Hendrik Hartog, director of Princeton’s Program in American Studies, called Sarna’s appearance a boost to the program’s success. “We’re trying to find people who are interesting and lively speakers who will illuminate the American-Jewish experience to bring out the vision Sid Lapidus articulated in making his gift,” he said.
Former Princeton University president Harold Shapiro also welcomed the effort to shine a light on the history of Jewish life in America. “It’s very important,” Shapiro said. “People haven’t focused enough attention on it.”
During his hour-long lecture, Sarna traced the ways in which the American Revolution sparked smaller revolutions within the Jewish community of the time.
In 1781, for example, when bachelor Jacob Cohen became a member of Kahal Kadosh Mikveh Israel in Philadelphia, the oldest Sephardi congregation in America, he soon formed a wish to marry another member, the widow Esther Mordechai. But Mikveh Israel’s senior clergy member, its cantor, refused to perform the ceremony, asserting that Jewish law forbade the marriage of Cohen, a kohen, or descendant of the priestly class, to Mordechai, who was a convert.

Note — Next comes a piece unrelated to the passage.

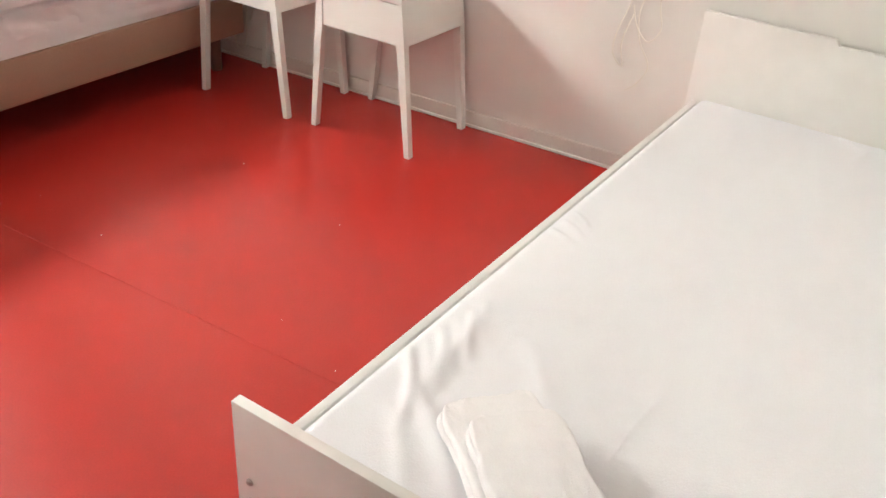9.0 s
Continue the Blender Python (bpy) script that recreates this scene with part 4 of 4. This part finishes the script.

“What is absolutely remarkable and extremely revealing,” Sarna said, “was that Cohen proved defiant. Why should he be denied the right to marry a convert? It ran counter to his newfound sense of democracy and freedom.”
Sidney Lapidus greets Jonathan Sarna before the lecture.
In a bold public act, Cohen placed his personal liberty above the dictates of Jewish law, marrying his sweetheart in a ceremony conducted by a group of friends that included Revolutionary hero Haym Solomon.
“In performing the ceremony, these…highly respected members of the congregation were serving notice that times had changed and the synagogue’s power to regulate Jewish life was waning,” Sarna said.
In a similar act of defiance, he added, another member of Mikveh Israel, Mordechai Mordechai, declared in a 1785 letter to the Ashkenazi chief rabbi of Amsterdam that he had performed Jewish last rites on an intermarried Jew whom the congregational leaders, as a warning to others, had ordered buried without shrouds or funeral rituals.
“The real question here plainly had much less to do with Jewish law than with Jewish religious authority in a democratic age,” Sarna said. “Mordechai, echoing the spirit of the American Revolution, challenged his religious superiors and claimed the right to interpret God’s law as he personally understood it. Jews in post-Revolutionary America were making their own rules concerning how to live Jewishly, and there was very little the synagogue could do about it.”
Sarna went on to give other examples of the evolving democratization of American Judaism. In Richmond, Va., in 1784, he said, the city’s first synagogue adopted a constitution granting equal status to every free man over the age of 21 who had resided in the community for three months or more. And in 1805, New York’s Shearith Israel, the oldest congregation in America, abandoned its well-entrenched system of assigning seats based upon members’ status.
“Clearly, in Judaism as in Protestantism, religious leadership was becoming divorced from social position — an enormously important change,” Sarna said. “The elite families could no longer impose their will on the congregation.”
The forces for democratization achieved a signal victory in Charleston and New York in the 1820s, when groups of young Jews moved to revitalize and transform Judaism, according to Sarna. One example was the Reformed Society of Israelites for Promoting True Principles of Judaism According to Its Purity and Spirit, a young, breakaway congregation that wrote its own prayer book, injected music into the service, and prayed with heads uncovered.
“For the first time in American-Jewish history, we see young Jews seceding from established synagogues and creating new ones more democratic in form…,” Sarna said. “Where before, American Judaism had been monolithic, now it was democratic and pluralistic.
“American Judaism as we know it was shaped by this remarkable process of democratization,” he said. “Its impact and implications continue to resound to this day.”